Now this parable is not about Herod; it is about Jesus. But it does use a political context that the people would readily understand. After the exodus, God had delivered the nation of Israel into the Promised Land, requiring them to honour Him as their one, true King.
Having human Kings over Israel was never part of God’s plan. Samuel was prophet of Israel when the people demanded a King. We had better go back and read that history:
So all the elders of Israel gathered together and came to Samuel at Ramah. They said to him, “You are old, and your sons do not follow your ways; now appoint a king to lead us, such as all the other nations have.”
But when they said, “Give us a king to lead us,” this displeased Samuel; so he prayed to the LORD. And the LORD told him: “Listen to all that the people are saying to you; it is not you they have rejected, but they have rejected me as their king. (1 Samuel 8:4-8)
Just as in the parable, Israel, as a nation, rejected their true King. God had ensured that there were various deposits of faith in the land. Israel had been given the Law, the Prophets, the Temple, and the Priesthood. With these deposits, Israel was meant to be a light to the nations, a witness of the one, true God to the whole world.
When God called Abraham to found the nation of Israel, God said, ‘Through you all the families of the earth will be blessed.’ But Israel had re-cast God’s universal blessing into ‘Through your private association with God, you alone of all peoples will be blessed.’
A thousand years after Samuel gave the people their first king, Jesus (who is God) left his place of noble birth, and came back as the True King to take up his rule (as he said, back in Luke 4). He found that none of the deposits of faith were doing well, and several had failed utterly. They had not held true to their mission and had tried to keep their truth to themselves alone, not encouraging gentiles to find a place in God’s kingdom.

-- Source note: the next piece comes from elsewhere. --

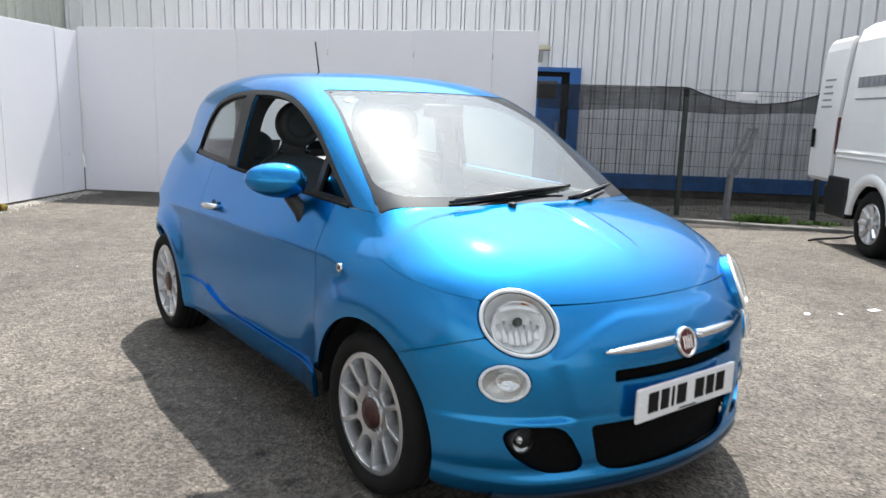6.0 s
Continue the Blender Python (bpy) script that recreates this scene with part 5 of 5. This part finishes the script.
def scrap(x, y, size, turn):
    """A trodden paper scrap lying on the asphalt."""
    b = bmesh.new()
    bmesh.ops.create_grid(b, x_segments=5, y_segments=4, size=0.5, matrix=Matrix.Diagonal((size, size * 0.6, 1, 1)))
    for v in b.verts:
        v.co.z = 0.006 + 0.004 * noise.noise(v.co * 40 + Vector((x, y, 0)))
        v.co.x += 0.012 * noise.noise(v.co * 25 + Vector((0, x, y)))
    ob = part("paper_scrap", b, WHITE, m=pose(x, y, 0, 0, 0, turn))
    tagged(ob, "small crumpled white paper scrap on the asphalt", "litter", "litter on the asphalt")
for x, y, size, turn in ((3.044, -0.742, 0.06, 20), (3.589, -0.953, 0.09, -15), (3.249, -0.877, 0.04, 60)):
    scrap(x, y, size, turn)

def oil_film():
    """Dark film that thins out unevenly towards its rim."""
    m = bpy.data.materials.new("dried_oil_film")
    m.use_nodes = True
    n, l = m.node_tree.nodes, m.node_tree.links
    pb, tr, mx = n["Principled BSDF"], n.new("ShaderNodeBsdfTransparent"), n.new("ShaderNodeMixShader")
    pb.inputs["Base Color"].default_value, pb.inputs["Roughness"].default_value = (0.022, 0.021, 0.020, 1), 0.7
    tc, nz, far, mr, mul = n.new("ShaderNodeTexCoord"), n.new("ShaderNodeTexNoise"), n.new("ShaderNodeVectorMath"), n.new("ShaderNodeMapRange"), n.new("ShaderNodeMath")
    nz.inputs["Scale"].default_value, nz.inputs["Detail"].default_value = 5.0, 5.0
    far.operation, mul.operation, mul.use_clamp = "LENGTH", "MULTIPLY", True
    mr.inputs["From Min"].default_value, mr.inputs["From Max"].default_value, mr.inputs["To Min"].default_value, mr.inputs["To Max"].default_value = 0.15, 0.95, 1.3, 0.0
    l.new(tc.outputs["Object"], nz.inputs["Vector"])
    l.new(tc.outputs["Object"], far.inputs[0])
    l.new(far.outputs["Value"], mr.inputs["Value"])
    l.new(mr.outputs["Result"], mul.inputs[0])
    l.new(nz.outputs["Fac"], mul.inputs[1])
    l.new(mul.outputs[0], mx.inputs[0])
    l.new(tr.outputs[0], mx.inputs[1])
    l.new(pb.outputs[0], mx.inputs[2])
    l.new(mx.outputs[0], n["Material Output"].inputs["Surface"])
    return m


OIL = oil_film()
for k, (x, y, across, deep, turn) in enumerate(((-1.014, -1.126, 0.075, 0.05, 10), (-0.978, -0.693, 0.07, 0.05, 40), (-0.983, -0.955, 0.06, 0.04, 0), (-1.155, 0.388, 0.12, 0.06, 20), (0.36, -2.07, 0.16, 0.05, 55), (0.258, -2.297, 0.09, 0.06, 0), (1.10, -1.00, 0.08, 0.05, 30), (-2.79, 1.54, 0.10, 0.06, 0))):
    rim = [(math.cos(w) * (1 + 0.22 * noise.noise(Vector((math.cos(w) * 1.7, math.sin(w) * 1.7, k * 3.1)))), math.sin(w) * (1 + 0.22 * noise.noise(Vector((math.cos(w) * 1.7, math.sin(w) * 1.7, k * 3.1 + 9)))), 0.0) for w in np.linspace(0, 2 * math.pi, 28, endpoint=False)]
    spot = part("oil_stain", (rim, [tuple(range(28))]), OIL, m=pose(x, y, 0.004 + 0.0002 * k, 0, 0, turn) @ Matrix.Diagonal((across, deep, 1, 1)))
    tagged(spot, "dark dried oil stain soaked into the asphalt", "stain", "oil stains on the asphalt", "structure")
# crack running out from under the car
vs, fs = [], []
for k in range(26):
    f = k / 25
    c = Vector((-0.40 - 0.13 * f + 0.010 * noise.noise(Vector((k * 0.6, 0, 0))), -1.45 - 0.66 * f, 0.0035))
    w = 0.0016 + 0.006 * abs(noise.noise(Vector((k * 0.9, 4, 0))))
    vs += [c + Vector((-w, 0, 0)), c + Vector((w, 0, 0))]
fs = [(2 * k, 2 * k + 1, 2 * k + 3, 2 * k + 2) for k in range(25)]
tagged(part("ground_crack", (vs, fs), VOID), "dark narrow crack across the asphalt", "crack", kind="structure")
hose = part("hose", tube([(6.30 + 0.085 * k, 0.92 - 0.010 * k + 0.03 * math.sin(k * 0.7), 0.012) for k in range(14)], 0.011, 8), BLACK, smooth=True)
tagged(hose, "thin black rubber hose lying beside the van", "hose")

# ---- van with an open rear door ----
VANWHITE = vary(mat("white_van_paint", (0.8, 0.81, 0.82), 0.3, 0, 0.6), (0.76, 0.77, 0.78), (0.82, 0.83, 0.84), 2, 0.03, 60)
GREYBAR = mat("grey_lettering", (0.25, 0.26, 0.28), 0.5)
VAN = YARD @ Matrix.Translation((4.3, 4.86, 0)) @ pose(0, 0, 0, 0, 0, -90)
# own axes: x runs forward along the flank, y across to the far side, z up
van = thing("panel_van", "white panel van with black lower trim and open rear door", "van", m=VAN)
def van_section(z):
    return np.interp(z, [0.35, 0.5, 1.0, 1.35, 1.9, 2.2, 2.33, 2.40, 2.43], [0.03, 0.0, 0.0, 0.012, 0.055, 0.085, 0.13, 0.24, 0.55])
zs = [0.40, 0.46, 0.60, 0.72, 0.85, 0.95, 1.0, 1.03, 1.06, 1.2, 1.35, 1.5, 1.7, 1.9, 2.05, 2.2, 2.27, 2.33, 2.37, 2.40, 2.42, 2.43]
xs = [0.0, 0.02, 0.06] + [0.06 + 0.056 * k for k in range(1, 96)]
vs, fs = [], []
for x in xs:
    for side_sign in (0, 1):
        for z in (zs if side_sign == 0 else zs[::-1]):
            inn = float(van_section(z)) + 0.03 * max(0.06 - x, 0) / 0.06 - (0.012 if z in (1.03,) else 0)
            nose_drop = 1.0 - 0.35 * np.clip((x - 4.2) / 1.2, 0, 1) ** 1.5
            vs.append((x, inn if side_sign == 0 else 2.02 - inn, 0.4 + (z - 0.4) * nose_drop))
n = 2 * len(zs)
def van_hole(x, z):
    return any(math.hypot(x - xc, z - 0.34) < 0.43 for xc in (0.93, 4.35))
for i in range(len(xs) - 1):
    for k in range(n - 1):
        xm, zm = (xs[i] + xs[i + 1]) / 2, (vs[k][2] + vs[k + 1][2]) / 2
        if not (van_hole(xm, zm) and k != len(zs) - 1):
            fs.append((i * n + k, i * n + k + 1, (i + 1) * n + k + 1, (i + 1) * n + k))
fs.append(tuple(range(len(vs) - n, len(vs))))
part("body", (vs, fs), VANWHITE, van, smooth=False)
part("load_bay_floor", box(0.0, 3.0, 0.05, 1.97, 0.50, 0.56), BLACK, van)
part("bulkhead", box(2.9, 2.95, 0.05, 1.97, 0.5, 2.3), BLACK, van)
for x0, x1, z0, z1 in ((-0.03, 0.46, 0.32, 0.76), (1.38, 3.9, 0.36, 0.66)):
    part("lower_trim", box(x0, x1, -0.02, 0.10, z0, z1, 0.02, 2), BLACK, van, "black plastic lower trim")
part("rear_bumper", box(-0.12, 0.06, -0.012, 2.03, 0.40, 0.66, 0.03, 3), BLACK, van)
for xc in (0.93, 4.35):
    for yc, tn in ((0.04, 0), (1.98, 180)):
        prof = [(0.20, 0.01), (0.235, -0.02), (0.30, -0.02), (0.335, 0.01), (0.338, 0.10), (0.335, 0.2), (0.2, 0.22)]
        wv, wf = lathe(prof, 40)
        tyre = part("wheel", (wv, wf), RUBBER, van, "steel wheel with silver cover", True, Matrix.Translation((xc, yc, 0.338)) @ pose(0, 0, 0, 0, 0, 90 + tn))
        part("rim", lathe([(0.21, 0.0), (0.205, -0.014), (0.19, -0.008), (0.16, 0.02), (0.08, 0.02), (0.07, 0.0), (0.001, -0.004)], 40), ALLOY, tyre, smooth=True)
        for k in range(8):
            a = 2 * math.pi * k / 8
            bb = bmesh.new()
            tube([(0.008, 0.07 * math.cos(a), 0.07 * math.sin(a)), (-0.004, 0.19 * math.cos(a), 0.19 * math.sin(a))], [0.018, 0.03], 8, bb, 1.0)
            part("spoke", bb, ALLOY, tyre)
        if tn == 0:
            # pressed lip round the opening
            lip = []
            for k in range(29):
                a = math.radians(-8 + 196 * k / 28)
                lip += [(xc + r * math.cos(a), yl, max(0.34 + r * math.sin(a), 0.38)) for r, yl in ((0.395, 0.03), (0.398, -0.010), (0.44, -0.016), (0.50, -0.004), (0.505, 0.02))]
            part("arch_lip", (lip, [(5 * i + m_, 5 * i + m_ + 1, 5 * i + m_ + 6, 5 * i + m_ + 5) for i in range(28) for m_ in range(4)]), VANWHITE, van, smooth=True)
        av, af = [], []
        for k in range(21):
            a = math.pi * k / 20
            for yy in (0.01, 0.5):
                av.append((xc + 0.44 * math.cos(a), yy if tn == 0 else 2.02 - yy, 0.34 + 0.44 * math.sin(a)))
        part("arch_liner", (av, [(2 * i, 2 * i + 1, 2 * i + 3, 2 * i + 2) for i in range(20)]), BLACK, van, smooth=True)
# rear door swung out in line with the flank
b = bmesh.new()
ring = []
for z in [0.68, 0.72, 1.0, 1.3, 1.6, 1.9, 2.15, 2.24, 2.28]:
    t = float(van_section(z)) - 0.0
    pinch = 0.03 if z in (0.68, 2.28) else 0.0
    ring.append([b.verts.new((x, t * 0.8 + dy, z)) for x, dy in ((-0.03, -0.005 + pinch), (-0.62 + pinch + 0.05 * (z > 2.2), -0.005 + pinch), (-0.645 + pinch * 2 + 0.07 * (z > 2.2), 0.02), (-0.62 + pinch + 0.05 * (z > 2.2), 0.05), (-0.03, 0.05))])
for p, q in zip(ring, ring[1:]):
    for k in range(5):
        b.faces.new((p[k], p[(k + 1) % 5], q[(k + 1) % 5], q[k]))
b.faces.new(ring[0][::-1])
b.faces.new(ring[-1])
vd = part("rear_door", b, VANWHITE, van, "white rear door standing open")
part("handle", box(-0.575, -0.515, -0.03, -0.008, 1.05, 1.27, 0.012, 3), INK, vd, "black door handle")
for k in range(5):
    z = 1.82 - 0.075 * k
    part("lettering_bar", box(-0.50, -0.50 + (0.26, 0.20, 0.24, 0.22, 0.27)[k], 0.8 * float(van_section(z)) - 0.009, 0.8 * float(van_section(z)) + 0.004, z - 0.011, z + 0.011), GREYBAR, vd)
part("tail_lamp", box(-0.012, -0.002, 0.004, 0.05, 1.00, 1.40, 0.003, 1), RED, van, "narrow red tail lamp")
for x0, w, z0, h in ((0.30, 0.10, 1.70, 0.13), (0.42, 0.10, 1.70, 0.13), (0.54, 0.09, 1.70, 0.13), (0.65, 0.08, 1.70, 0.13), (0.75, 0.10, 1.70, 0.13), (0.87, 0.10, 1.70, 0.13), (0.30, 0.67, 1.575, 0.035)):
    t = float(van_section(z0))
    part("lettering_bar", box(x0, x0 + w, t - 0.008 , t + 0.02, z0 + 0.01, z0 + h - 0.01), GREYBAR, van)
part("side_moulding", box(0.10, 4.0, -0.014, 0.02, 0.96, 0.985, 0.006, 2), VANWHITE, van)

# panes let the daylight through
for ob in scene.objects:
    if ob.type == "MESH" and ob.data.materials and ob.data.materials[0] in (GLASS, SCREEN, LENS):
        ob.visible_shadow = False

Those who had kept the faith alive, who were truly interested in inviting in the foreigners to the truth of God, would be given much more work to do well beyond their imagination at this time: ‘Take charge of ten cities: Rome, Cairo, Alexandria, Smyrna, Byzantium, and so on, all the way out to India and China and Russia and England and the Pacific nations.’
The leaders of Israel at that time were traitors to the cause that God had given them to nurture. One of the leading dynasties at the time was the family of Annas. Annas had been high priest when Jesus came to the temple as a lad. He was the father-in-law of Caiaphas, the high priest at this time. The family shared the role around as if it were a game. Annas had five sons, all of whom occupied the role of high priest at some stage.

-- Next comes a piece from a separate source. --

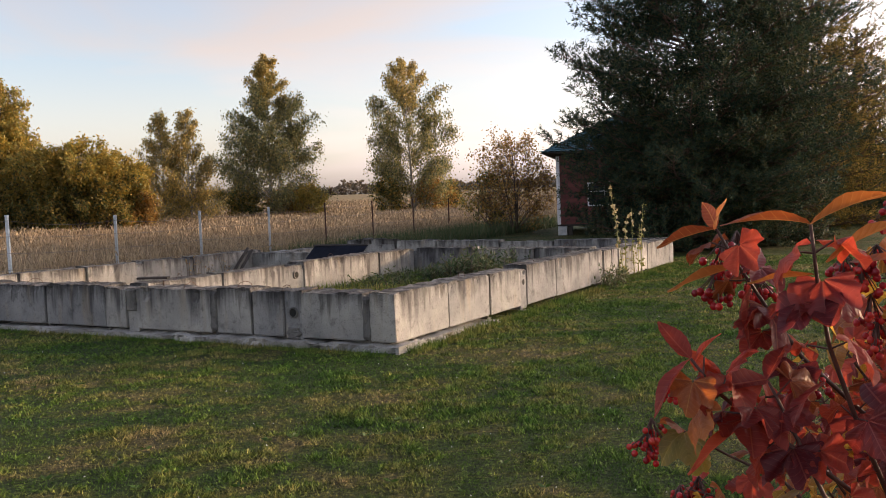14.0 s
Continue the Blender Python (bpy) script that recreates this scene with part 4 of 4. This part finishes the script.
# green tangle below the fence towards the house
n = 9000
a, b = grs.uniform(10.2, 13.2, n), grs.uniform(13, 34, n)
pa, pb = ORG.x + UL.x * a + UR.x * b, ORG.y + UL.y * a + UR.y * b
mesh_np("fence_weeds", blades(pa, pb, gz(pa, pb) - 0.02, 0.25 + 0.5 * grs.rand(n), 0.035 * np.ones(n), grs, 0.7), L_WEED, None, "green weeds and nettles along the fence", "stuff", "weeds")


# white clover heads and broad-leaved weeds scattered in the lawn
n = 130
r = 4.5 + 12 * grs.rand(n)
th = grs.uniform(radians(-45), radians(30), n)
x, y = -np.sin(th) * r, np.cos(th) * r
a, b, ok = off_site(x, y, 0.3)
x, y = x[ok], y[ok]
c = np.stack([x, y, 0.035 + 0.02 * grs.rand(len(x))], axis=1)
fl = [leaf_cards(c, grs.normal(size=(len(x), 3)), 0.008, grs, 0.9) for _ in range(5)]
mesh_np("clover_flowers", np.concatenate(fl), M_WHITE, None, "tiny white clover heads in the lawn", "stuff", "flowers")
n = 300
r = 3.2 + 12 * grs.rand(n)
th = grs.uniform(radians(-45), radians(30), n)
x, y = -np.sin(th) * r, np.cos(th) * r
a, b, ok = off_site(x, y, 0.3)
x, y = x[ok], y[ok]
ros = []
for k in range(9):
    t = grs.uniform(0, 6.28, len(x))
    ros.append(leaf_cards(np.stack([x, y, 0.02 + 0 * x], axis=1), np.stack([np.cos(t), np.sin(t), grs.uniform(0.15, 0.6, len(x))], axis=1), grs.uniform(0.025, 0.06, len(x)), grs, 0.4))
L_BROAD = leafy("broad_weed_leaves", [(0.045, 0.11, 0.018), (0.07, 0.15, 0.025), (0.10, 0.17, 0.035)], 0.3)
mesh_np("lawn_weeds", np.concatenate(ros), L_BROAD, None, "bright green dandelion rosettes in the lawn", "stuff", "weeds")


# ---- the guelder-rose bush beside the camera ----
LOBES = ((0.0, 1.0, 34.0), (50.0, 0.86, 32.0), (-50.0, 0.86, 32.0), (96.0, 0.60, 46.0), (-96.0, 0.60, 46.0))


def leaf_grid(name, pts, uvs, rows, cols, material):
    """One leaf mesh from a grid of points; the uv map holds the distance from the vein and the way along it."""
    me = bpy.data.meshes.new(name)
    me.from_pydata(pts, [], [(i * cols + j, i * cols + j + 1, (i + 1) * cols + j + 1, (i + 1) * cols + j) for i in range(rows - 1) for j in range(cols - 1)])
    layer = me.uv_layers.new(name="veins")
    for lp in me.loops:
        layer.data[lp.index].uv = uvs[lp.vertex_index]
    me.materials.append(material)
    me.shade_smooth()
    return me


def lobed_leaf(name, length, seed, material):
    """A guelder-rose blade: three pointed, coarsely toothed lobes, hollow along the veins, drooping and wavy."""
    r = random.Random(seed)
    curl, cup, wave = r.uniform(0.3, 1.15), r.uniform(0.25, 0.9), r.uniform(0.6, 1.6)
    asym, skew = r.uniform(0.88, 1.12), r.uniform(-0.25, 0.25)
    rows, cols = 4, 33
    pts, uvs = [], []
    for i in range(rows):
        f = (0.06, 0.42, 0.76, 1.0)[i]
        for j in range(cols):
            th = -118 + 236 * j / (cols - 1)
            reach, best = 0.0, 0.0
            for c, top, half in LOBES:
                q = abs(th - c) / half
                v = top * max(0.0, 1 - 0.27 * q ** 1.15)
                if v > reach:
                    reach, best = v, c
            tooth = abs((j % 4) / 2 - 1)
            reach *= 1 - (0.10 * tooth if i == rows - 1 else 0.0)
            reach *= (asym if th > 0 else 2 - asym)
            rad = f * reach * length * 0.93
            t = radians(th)
            x, y = math.sin(t) * rad, math.cos(t) * rad + 0.0
            d = abs(math.sin(radians(th - best))) * rad / length
            al = math.cos(radians(th - best)) * rad / length
            z = cup * d * length * 0.8 - curl * (x * x + y * y) / length * 0.55 + skew * x
            z += 0.05 * wave * length * f * math.sin(j * 1.25 + seed) + 0.06 * length * noise.noise(Vector((x / length * 4, y / length * 4, seed)))
            pts.append((x, y, z))
            uvs.append((d, al))
    return leaf_grid(name, pts, uvs, rows, cols, material)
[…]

They were of the sect of the Sadducees, the ruling party which supported the Romans, and did not believe in the resurrection. It was they who even tried to murder Lazarus whom Jesus had raised from the dead, because he was an embarrassment to their cause (John 12:9-10). All this was happening right at this very time, when Jesus told this story.

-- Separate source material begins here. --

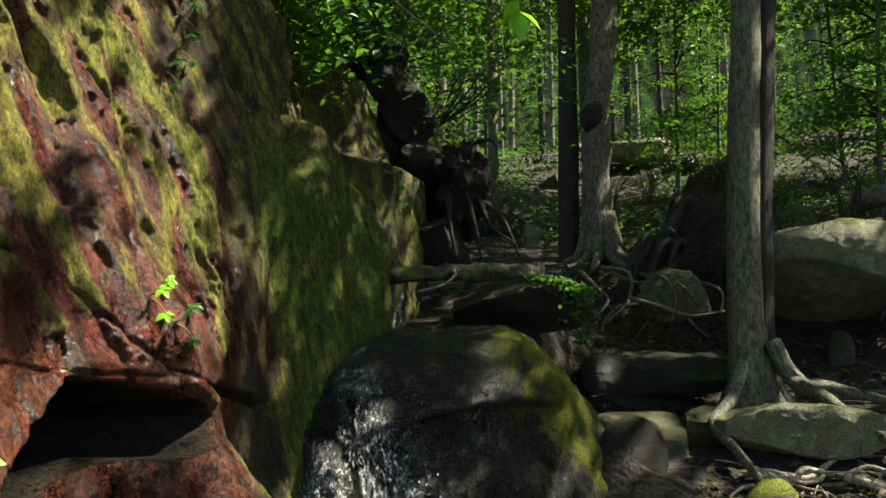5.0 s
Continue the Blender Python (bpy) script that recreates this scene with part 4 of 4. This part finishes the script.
# All but the first two are trees added, mostly out of view, for shade.
CROWNS = [(1.7, 6.7), (0.9, 10.3), (6.2, 4.2), (6.5, 9.0), (-4.5, 5.5), (3.5, 0.5), (10.5, 6.5), (10.5, 13.0), (-2.5, 12.0)]
owner = np.argmin([np.hypot(slab[:, 0] - x, slab[:, 1] - y) for x, y in CROWNS], 0)
for k, (x, y) in enumerate(CROWNS):
    if k == 0:
        t = grey_tree
    elif k == 1:
        t = old_tree
    else:
        z = float(ground_height(np.array([x]), np.array([y]))[0])
        t = thing("tree", "tall leafy tree added to shade the stream", "tree", "shade trees", at=pose(x, y, max(z, 3.6) if x < -1 else z))
        stem(t, [(0, 0, -0.3), (0.03, 0, 1), (0.1, 0.05, 4), (0, 0.1, 7), (0.1, 0, 10)], 0.2, 0.08, BARK, k + 20)
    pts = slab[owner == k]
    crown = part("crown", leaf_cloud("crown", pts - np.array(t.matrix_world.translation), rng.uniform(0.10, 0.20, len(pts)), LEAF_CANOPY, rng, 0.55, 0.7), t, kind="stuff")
    branches = []
    for j in range(7):
        a = j * 0.9 + k
        branches.append(limb([(0.1, 0.05, 5 + j * 0.4), (0.1 + math.cos(a) * 1.0, math.sin(a) * 1.0, 6.2 + j * 0.4), (0.1 + math.cos(a) * 2.4, math.sin(a) * 2.4, 7.2 + j * 0.4)], 0.03, 0.008, 6, 0.1, j))
    part("branchwork", mesh_of("branchwork", *joined(branches), BARK_DARK), t, kind="stuff")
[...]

It is likely that the family of Annas was the political target in Jesus’ telling of the story of the rich man and Lazarus we met a few days ago. That rich man (perhaps representing Caiaphas) had five brothers (no-one missed that point!) who needed to be told the truth, but Jesus, as you recall, said they had the Law and the Prophets, which was enough.
The family of Annas ran the Temple and their various religious/political offices as their own personal business. They were very wealthy, at the expense of the poor and uninfluential. In 70AD, their family and their wealth would be utterly destroyed by the Roman General Titus as he totally destroyed Jerusalem and the Temple. We recall the harsh last words of Jesus’ parable (v27), where the King destroys the enemies who had worked so hard to prevent him from taking his rightful rule.
It is fitting that this is the last parable to be told before Jesus enters Jerusalem in triumph on ‘Palm Sunday’. It informs his listeners that the game was up for those who had tried to bury the treasures of God, and that the Kingdom of God would not look anything like they were expecting it to look. Its boundaries would extend far beyond Israel. This King was the King of the World, not just Israel. Those who had been faithful would be given even more souls to care for, while his enemies would find that they will lose everything.
Prayer: Lord Jesus Christ, I worship you as the True King. Even today, there are still many who would refuse your Kingship and sneer at your care for the unlovely and the vulnerable. But I declare my allegiance to you, and offer my life to your service. Amen.